In summary, you should buy this book and you will find it useful, but after you've spent some time with it, you'll realize it could have been so much more.
** Examples from my experience: The Definitive Guide to Drupal has a section on 'How Drupal Works', Umbraco's User Guide has a chapter on 'The Umbraco Approach' and Professional Plone Development has 'Nine Core Concepts in Zope Programming'.
This manual gets the designer up to speed quickly, presenting the information in a concise and flowing manor. As one progresses through the book, one quickly gains an understanding of how to control this very in depth CMS. You really should have a fair understanding of HTML and CSS. Reasonable familiarity with PHP and Java script will get you quickly up to speed in using Concrete 5.
The book does need an update to the current release as the control panel was substantially changed in version 5.6. The material presented, however, is right-on and accurate.

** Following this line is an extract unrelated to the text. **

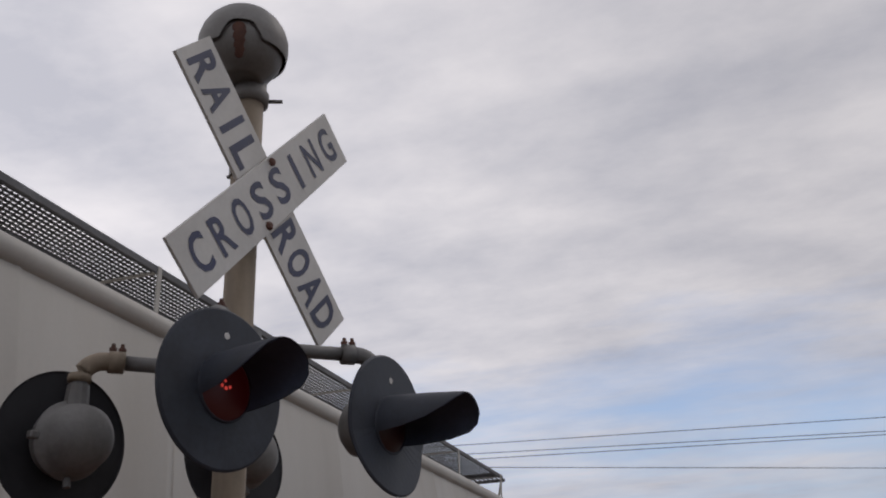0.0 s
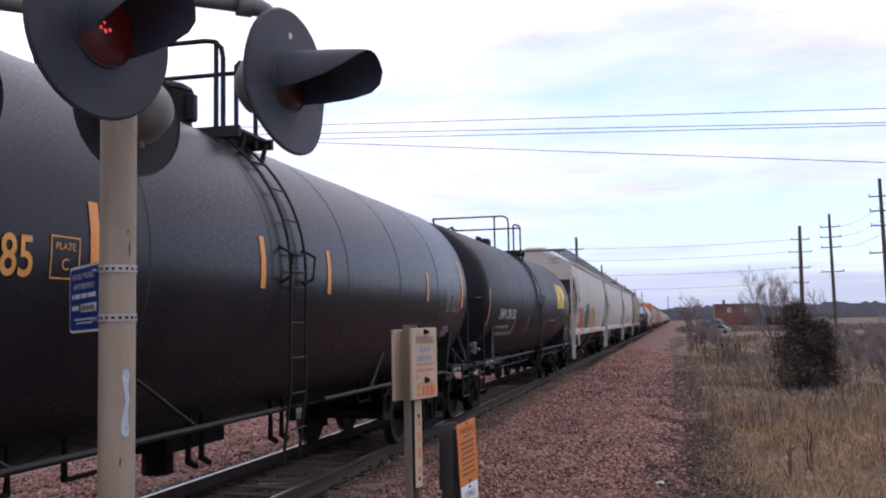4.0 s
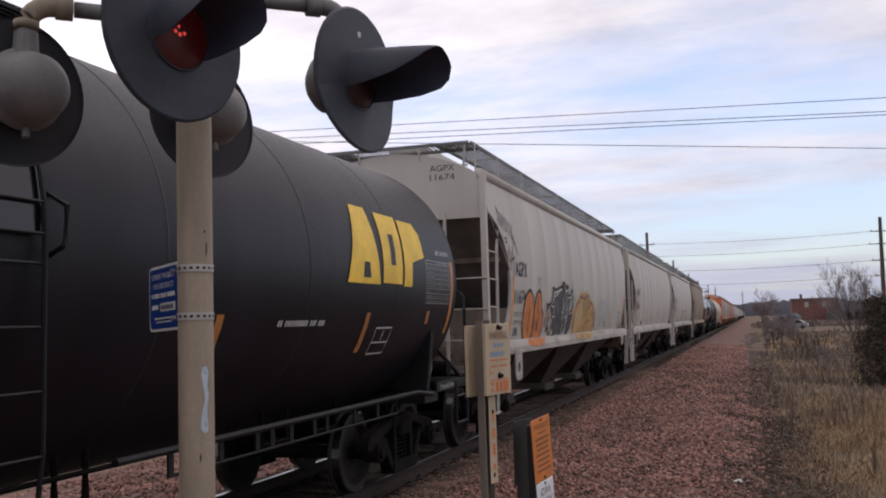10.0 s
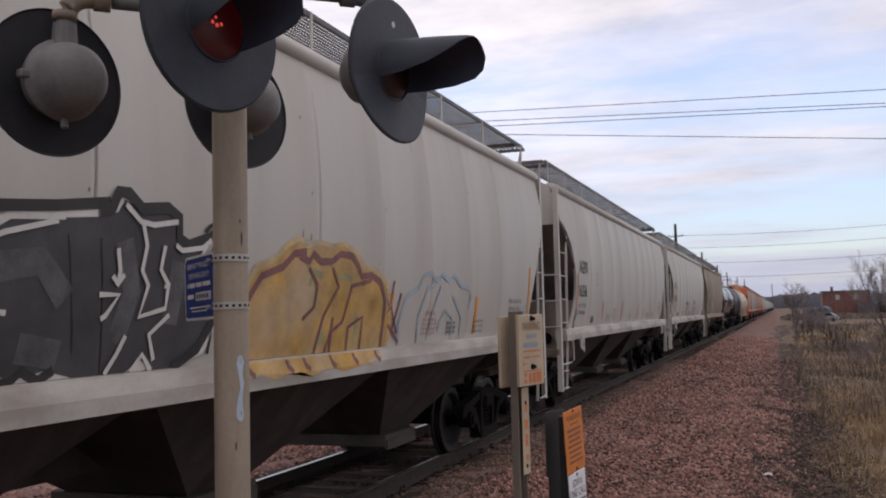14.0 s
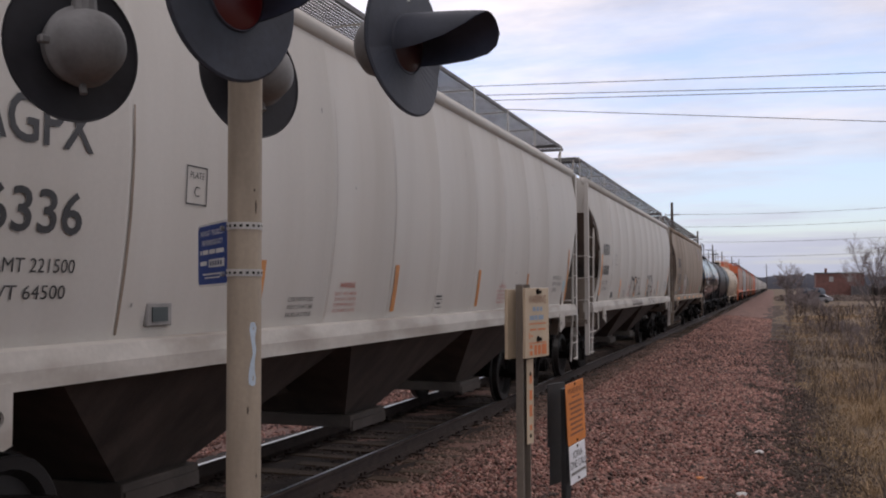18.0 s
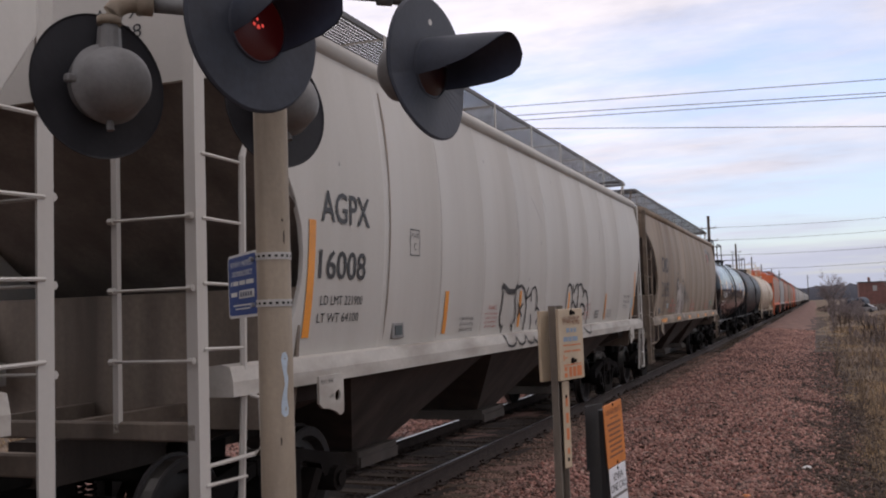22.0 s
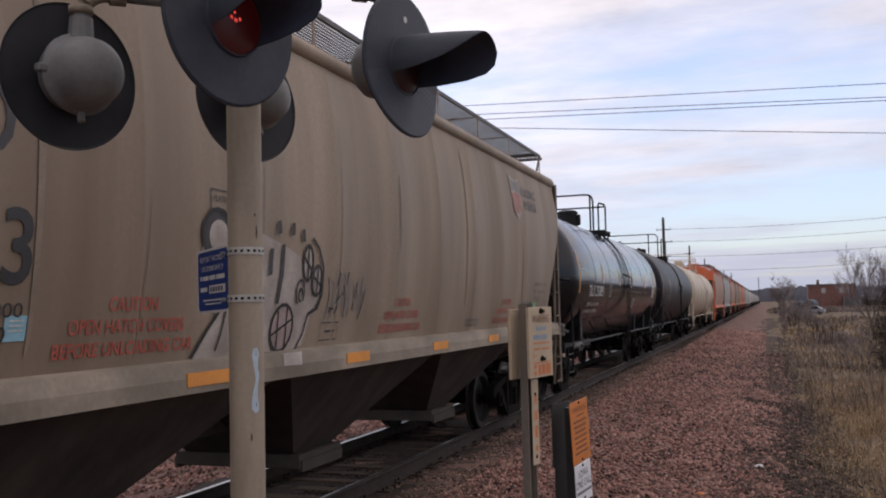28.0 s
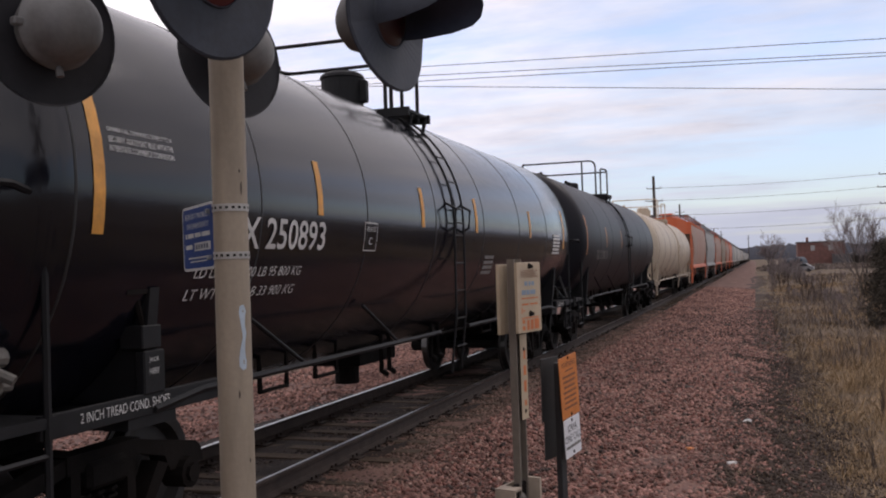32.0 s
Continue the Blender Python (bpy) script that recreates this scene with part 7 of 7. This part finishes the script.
def cedar(base, height, radius, seed):
    """A ragged cedar: trunk, boughs and many small sprays of foliage."""
    root = thing("cedar_tree", "dense dark green-brown cedar", "tree", "", Matrix.Translation(base))
    r = random.Random(seed)
    bm = bmesh.new()
    tube(bm, [(0, 0, -0.1), (0.03, 0.02, height * 0.5), (0.0, 0.05, height * 0.95)], [0.09, 0.06, 0.015], 7)
    part("trunk", bm, M["bark"], root)
    n = np.random.RandomState(seed)
    bm = bmesh.new()
    vs, fs = [], []
    for k in range(170):
        t = r.random() ** 0.8
        z = height * (0.04 + 0.92 * t)
        reach = radius * (1 - t) ** 0.55 * r.uniform(0.6, 1.18) + 0.08
        a = r.uniform(0, 6.283)
        d = Vector((math.cos(a), math.sin(a), r.uniform(0.1, 0.7))).normalized()
        p = Vector((0, 0, max(0.02, z - reach * 0.3)))
        tube(bm, [p, p + d * reach * 0.9], [0.014, 0.004], 3, caps=False)
        for _ in range(70):
            f = r.uniform(0.35, 1.05)
            c = p + d * reach * f + Vector((r.gauss(0, 0.09), r.gauss(0, 0.09), r.gauss(0, 0.09)))
            u = Vector((r.uniform(-1, 1), r.uniform(-1, 1), r.uniform(-0.2, 1))).normalized() * r.uniform(0.05, 0.12)
            w = u.cross(Vector((r.uniform(-1, 1), r.uniform(-1, 1), r.uniform(-1, 1)))).normalized() * 0.018
            i = len(vs)
            vs += [c - w, c + w, c + u + w * 0.3, c + u - w * 0.3]
            fs.append((i, i + 1, i + 2, i + 3))
    tagged(part("branching", bm, M["bark"], root), kind="stuff")
    fast_mesh("crown", [tuple(v) for v in vs], fs, M["cedar"], "", "", root)
    return root


cedar(ground_at(8.5, 34), 3.0, 1.15, 4)
cedar(ground_at(9.3, 34.5), 2.3, 0.85, 6)
for k, (x, y, h) in enumerate([(10.0, 33.5, 1.9), (10.5, 35, 2.3), (9.6, 32, 1.4), (11.2, 34, 2.1), (11.6, 36, 2.5), (7.4, 33, 1.5), (7.0, 35, 1.2), (10.7, 31, 1.6), (12.4, 35, 2.2), (9.9, 28.5, 1.2), (11.4, 29.5, 1.5)]):
    bare_shrub("bare_shrub", ground_at(x, y), h, 400 + k, "leafless purple-brown thicket beside the cedar", 0.5, 4, 3, 0.62, group="thicket beside the cedar")

for k in range(84):
    y = 31 + 60 * rb.random()
    x = 10.4 + (y - 30) * 0.10 + rb.random() * (7 + (y - 30) * 0.28)
    bare_shrub("bare_shrub", ground_at(x, y), rb.uniform(1.2, 2.5), 500 + k, "leafless purple-brown brush in the field", 0.45, 4, 4, 0.5 + y * 0.010, group="tall brush in the field")

# loose bits on the ballast
for k, (x, y, s, mt) in enumerate([(3.2, 17.6, 0.14, "darkstone"), (3.55, 12.2, 0.10, "orange_board"), (3.9, 20.5, 0.12, "darkstone"), (2.5, 24, 0.16, "darkstone"), (3.4, 34, 0.2, "darkstone"), (4.05, 11.6, 0.12, "board"), (4.2, 14.6, 0.14, "board")]):
    bm = bmesh.new()
    bmesh.ops.create_icosphere(bm, subdivisions=2, radius=s * 0.5)
    rr = random.Random(k)
    for v in bm.verts:
        v.co = Vector((v.co.x * 1.2, v.co.y * rr.uniform(0.8, 1.1), v.co.z * 0.5)) * rr.uniform(0.75, 1.2)
    ob = tagged(part("litter" if "board" in mt else "dark_clod", bm, M[mt]), "small scrap lying on the ballast" if "board" in mt else "dark clod lying on the pink ballast", "debris")
    ob.matrix_basis = pose(x, y, float(bed_z(x, y)) + s * 0.15, 0, 0, 40 * k)

# ---------------------------------------------------------------- poles, wires and distance


def utility_pole(x, y, top, arms, tilt=0.0, girth=0.15):
    root = thing("utility_pole", "dark wooden utility pole with crossarms", "utility pole", "utility poles", pose(x, y, -0.6 - float(fall(y)), 0, tilt, 0))
    h = top + 0.6 + float(fall(y))
    bm = bmesh.new()
    tube(bm, [(0, 0, 0), (0, 0, h * 0.5), (0, 0, h)], [girth, girth * 0.85, girth * 0.65], 8)
    part("pole", bm, M["wood_pole"], root)
    for z, w in arms:
        z += float(fall(y))
        bm = bmesh.new()
        box(bm, -w, w, -0.16, -0.06, z + 0.55, z + 0.67)
        arm = part("crossarm", bm, M["wood_pole"], root)
        for s in (-1, 1):
            bm = bmesh.new()
            lathe(bm, [(0.0, 0.25), (0.05, 0.24), (0.06, 0.12), (0.03, 0.0)], pose(s * w * 0.92, -0.11, z + 0.67), 6)
            part("insulator", bm, M["galv"], arm)
    return root


for x, y, top in ((-9.9, 147, 14.5), (-12.0, 228, 14.5), (-13.2, 307, 14.5), (-13.7, 375, 14.5), (-12.7, 442, 14.5), (-11, 485, 14.5), (1.0, 612, 14.5)):
    utility_pole(x, y, top, [(12.6, 1.1), (10.7, 1.3), (8.5, 1.0)] if y < 300 else [(12.6, 1.2)], girth=0.30 if y < 200 else 0.28)
utility_pole(22.5, 145, 14.7, [(12.7, 1.3), (10.9, 1.6), (8.6, 1.3), (6.4, 1.0)], 0.6, 0.34)
utility_pole(24.3, 128, 14.6, [(12.9, 1.2), (11.6, 1.3), (10.3, 1.2), (7.2, 1.4)], -0.6, 0.24)
utility_pole(24.3, 97, 14.7, [(13.0, 1.1), (11.6, 1.1), (10.2, 1.1), (7.6, 1.4)], -1.0, 0.24)


def wire(a, b, sag, r, name="overhead_wire", label="thin dark overhead wire", group="overhead wires"):
    bm = bmesh.new()
    a, b = Vector(a), Vector(b)
    tube(bm, [a.lerp(b, k / 16) - Vector((0, 0, 4 * sag * (k / 16) * (1 - k / 16))) for k in range(17)], r, 5)
    return tagged(part(name, bm, M["wire"]), label, "wire", group)


for z0, z1 in ((12.7, 12.8), (10.8, 11.0), (8.5, 8.7), (6.3, 6.6)):
    wire((-9.9, 147, z0), (22.5, 145, z1), 0.35, 0.024)
for z0, z1, z2 in ((13.0, 12.9, 12.7), (11.6, 11.6, 10.9), (10.2, 10.3, 8.6)):
    wire((25.3, 97, z0), (25.3, 128, z1), 0.5, 0.02)
    wire((25.3, 97, z0), (27.5, 40, z0 + 0.2), 0.5, 0.018)
# four lines that cross the track overhead, beyond the crossing
for (lx, lz), (rx, rz) in (((-0.3910, 0.2265), (0.2119, 0.2019)), ((-0.3911, 0.2167), (0.2112, 0.1877)), ((-0.3912, 0.2101), (0.2110, 0.1849)), ((-0.3912, 0.2062), (0.2091, 0.1476))):
    D = 36.0
    a, b = Vector((4.49 + lx * D, 0.43 + D, 1.96 + lz * D)), Vector((4.49 + rx * D, 0.43 + D, 1.96 + rz * D))
    d = (b - a)
    wire(a - d * 1.3, b + d * 1.3, 0.0, 0.014)

# low wooded horizon all round
rh = np.random.RandomState(12)
seg = 1400
ang = np.linspace(0, 2 * math.pi, seg)
hgt = 11.5 + 2.2 * np.sin(ang * 5 + 1) + 1.6 * np.sin(ang * 13) + 1.0 * np.sin(ang * 47) + 0.9 * np.sin(ang * 171) + rh.rand(seg) ** 2 * 3.5
R = 1500.0
vs = [(R * math.sin(a), R * math.cos(a), -14.0) for a in ang] + [(R * math.sin(a), R * math.cos(a), h) for a, h in zip(ang, hgt)] + [((R + 60) * math.sin(a), (R + 60) * math.cos(a), h * 0.9) for a, h in zip(ang, hgt)]
fs = [(k, k + 1, seg + k + 1, seg + k) for k in range(seg - 1)] + [(seg + k, seg + k + 1, 2 * seg + k + 1, 2 * seg + k) for k in range(seg - 1)]
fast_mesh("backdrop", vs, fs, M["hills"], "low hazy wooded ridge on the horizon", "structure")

# brick building beyond the field
bld = thing("brick_building", "low red brick building with a dark side wing", "building", "", pose(14.8, 256, -0.6))
bm = bmesh.new()
box(bm, 0, 11.2, 0, 9, -1.0, 5.2)
part("wall", bm, M["brick"], bld)
bm = bmesh.new()
box(bm, -0.2, 11.4, -0.2, 9.2, 5.2, 5.5)
roof = part("roof", bm, M["roofing"], bld)
bm = bmesh.new()
box(bm, 2.2, 2.8, 3, 3.6, 5.5, 6.6)
part("chimney", bm, M["brick"], roof)
for k in range(5):
    bm = bmesh.new()
    box(bm, 1.0 + 2.1 * k, 2.0 + 2.1 * k, -0.06, 0.02, 3.2, 4.5)
    part("window", bm, M["hopper_grey"] if k in (1, 3) else M["brick"], bld)
bm = bmesh.new()
box(bm, 8.0, 19.0, -6, -0.5, -1.0, 2.2)
part("wing", bm, M["roofing"], bld)
wh = thing("shed", "low grey shed beside a brick building", "building", "", pose(27, 250, -1.3))
bm = bmesh.new()
box(bm, 0, 14, 0, 6, 0, 2.4)
part("wall", bm, M["hopper_grey"], wh)
bm = bmesh.new()
prism(bm, [(-0.3, 2.4), (14.3, 2.4), (14.0, 3.2), (0.2, 3.2)], "y", -0.3, 6.3)
part("roof", bm, M["roofing"], wh)

# tank trailer and a white car parked in the field
tr = thing("tank_trailer", "dark blue and white tank trailer parked in the field", "trailer", "", pose(10.9, 165, -1.0, 0, 0, -8))
bm = bmesh.new()
lathe(bm, [(0.0, -0.2), (0.6, -0.12), (0.92, 0.1), (0.95, 0.4), (0.95, 8.0), (0.92, 8.3), (0, 8.5)], pose(0, 0, 1.45, -90, 0, 0), 20)
part("tank", bm, M["blue_tank"], tr, smooth=True)
bm = bmesh.new()
lathe(bm, [(0.0, -0.2), (0.5, -0.14), (0.84, 0.1), (0.86, 5.5), (0, 5.8)], pose(-1.5, 0.5, 1.35, -90, 0, 0), 18)
part("second_tank", bm, M["blue_tank"], tr, smooth=True)
bm = bmesh.new()
box(bm, -2.0, 0.9, 0.2, 8.2, 0.55, 0.75)
part("frame", bm, M["blackpaint"], tr)
for x in (-1.9, 0.8):
    for y in (1.0, 2.1, 7.0):
        bm = bmesh.new()
        lathe(bm, [(0.0, -0.12), (0.3, -0.12), (0.48, -0.1), (0.5, 0.0), (0.48, 0.1), (0.3, 0.12), (0, 0.12)], pose(x, y, 0.52, 0, 90, 0), 16)
        part("wheel", bm, M["tyre"], tr)
pc = thing("parked_car", "small white car parked in the field", "car", "", pose(13.2, 160, -1.0, 0, 0, 80))
bm = bmesh.new()
prism(bm, [(0, 0.35), (4.2, 0.35), (4.25, 0.75), (3.3, 0.85), (2.7, 1.35), (1.1, 1.38), (0.4, 0.9), (0, 0.85)], "x", -0.85, 0.85)
part("body", bm, M["white_paint"], pc)
bm = bmesh.new()
prism(bm, [(0.6, 0.92), (3.0, 0.9), (2.62, 1.3), (1.15, 1.32)], "x", -0.865, 0.865)
part("side_windows", bm, M["pane"], pc)
for x in (-0.8, 0.8):
    for y in (0.8, 3.4):
        bm = bmesh.new()
        lathe(bm, [(0.0, -0.1), (0.2, -0.1), (0.31, -0.08), (0.32, 0.08), (0.2, 0.1), (0, 0.1)], pose(x, y, 0.32, 0, 90, 0), 14)
        part("wheel", bm, M["tyre"], pc)

# ---------------------------------------------------------------- what moves


def motions():
    times = [0.5 * k for k in range(65)]
    for car, q in cars:
        walk(car, [(t, pose(TRACK_X, q - travelled(t), -GRADE * (q - travelled(t) - 10), -track_fall, 0, 0)) for t in times])
    turns = [32.0 * k / 200 for k in range(201)]
    for ws in spinning:
        y = ws.matrix_basis.translation.y
        walk(ws, [(t, pose(0, y, WHEEL_R, math.degrees(travelled(t) / WHEEL_R) + 40 * y, 0, 0)) for t in turns])


motions()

This book is a "Must Have" if you are planning to develop Concrete 5 websites.
What Concrete5 lacks is documentation to understand the system and use the various capabilities to extend and enhance the base system to address specific client needs. On-line documentation is helpful, but either focuses on the user interface or the application API: the middle range of strategy is only lightly addressed. User forums are very helpful, but again, require the user to have sufficient understanding to ask the right questions.
Remo is one of the standout developer in the C5 world. He's combined some articles released previously online along with new material to create the only book, thus far, which addresses the intermediate developer working with C5.
The style of the book is distinctive, as other reviewers suggest. There is not a lot of why, but a lot of how. What you have are a series of steps which lead you more deeply into the product. Initial steps cover the user interface which is quite powerful -- a lot can be accomplished without programming. The latter half of the book involves enhancing and creating "blocks" -- the fundamental user interface module in C5.
This clearly is not a "one stop shop." The more knowledge of HTML, CSS, PHP, and MVC, the better off you'll be in understanding the "why." But, this also is a tremendous time-saver for anyone wanting to go more deeply into the product. And, it's really the only documentation available which addresses appropriate strategies in C5 in a fairly comprehensive way.
If you want to program in C5, you'll want this on your bookshelf.